Task to complete
Copy the listing verbatim, excluding any images found in it.

Raw data
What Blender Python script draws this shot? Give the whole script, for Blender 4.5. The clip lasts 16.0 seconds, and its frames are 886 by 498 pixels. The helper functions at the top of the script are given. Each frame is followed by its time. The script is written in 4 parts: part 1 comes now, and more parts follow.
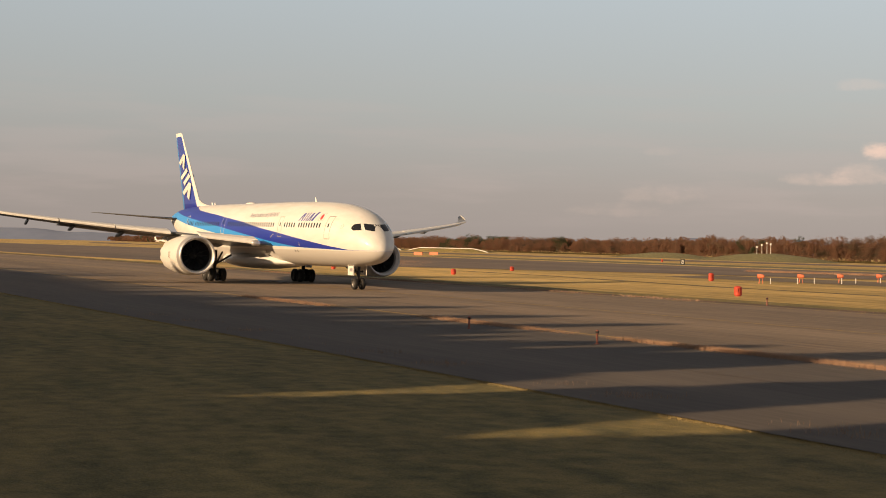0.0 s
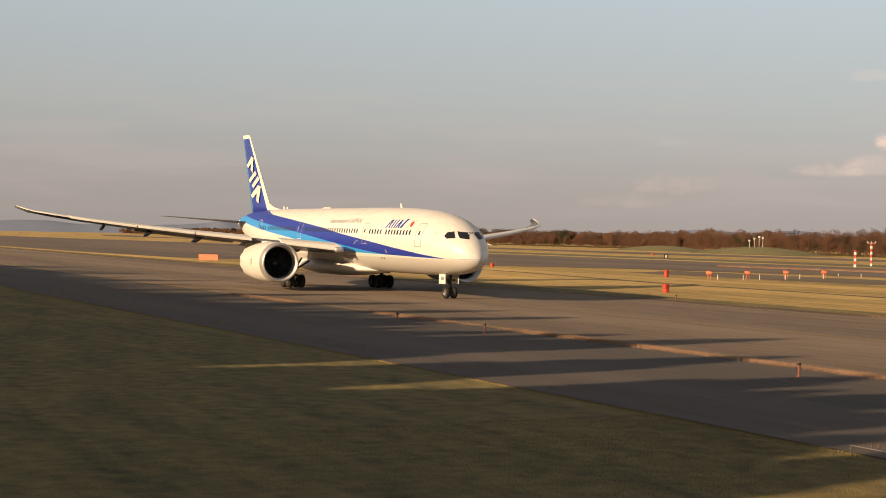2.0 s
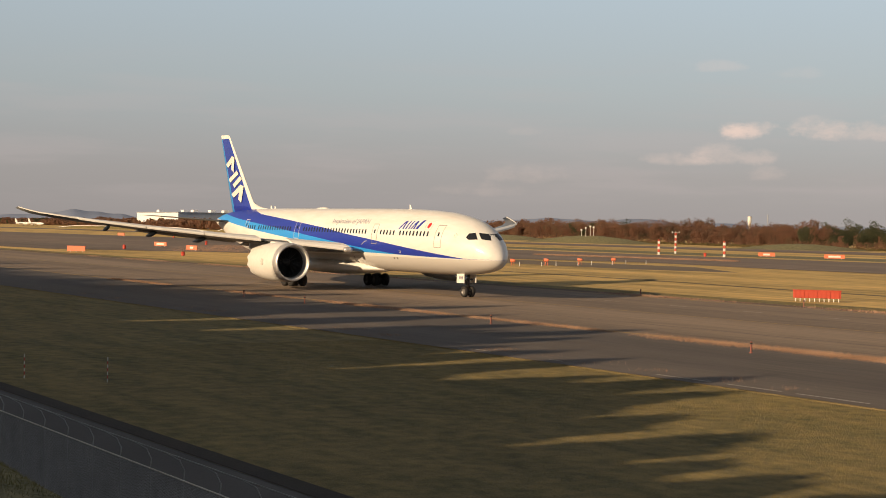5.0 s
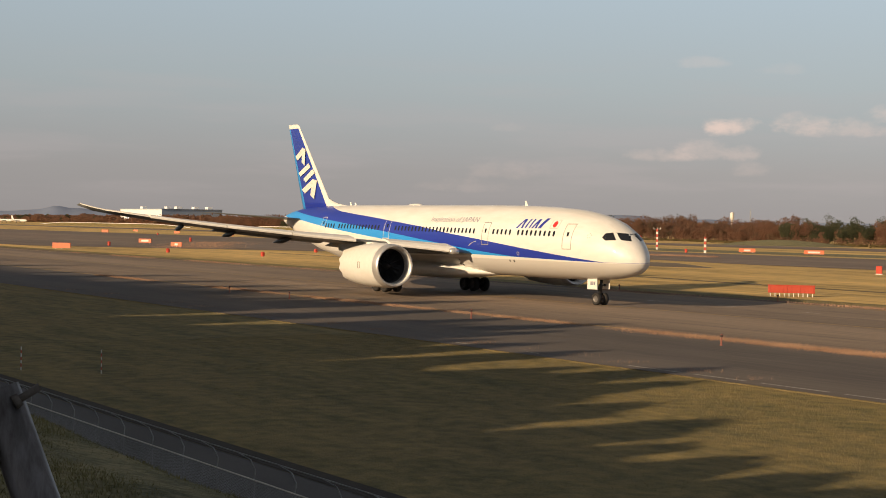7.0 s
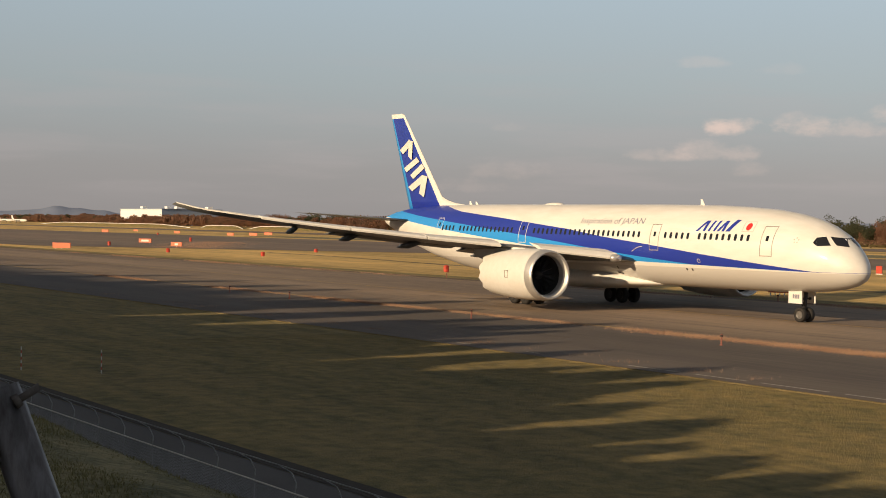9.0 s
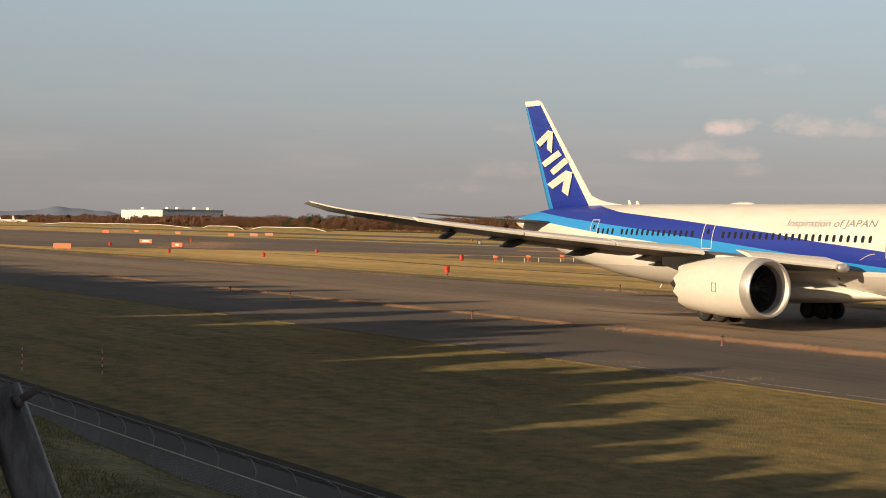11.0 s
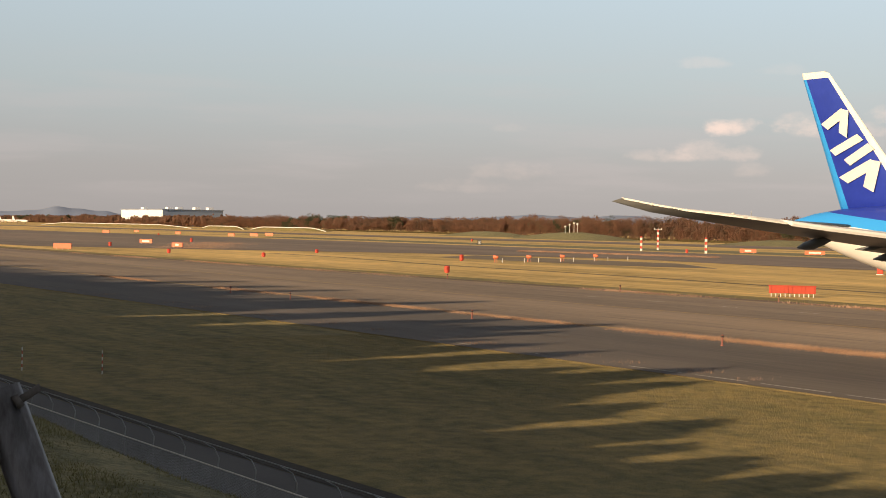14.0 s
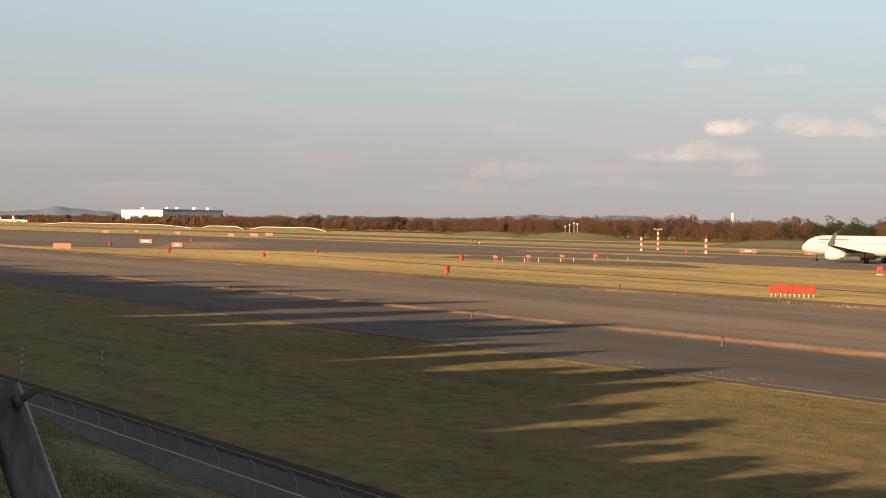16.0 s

Written answer
What Blender Python script draws this shot? Give the whole script, for Blender 4.5. The clip lasts 16.0 seconds, and its frames are 886 by 498 pixels. The helper functions at the top of the script are given. Each frame is followed by its time. The script is written in 4 parts: part 1 comes now, and more parts follow.
0.0 s
2.0 s
5.0 s
7.0 s
9.0 s
11.0 s
14.0 s
16.0 s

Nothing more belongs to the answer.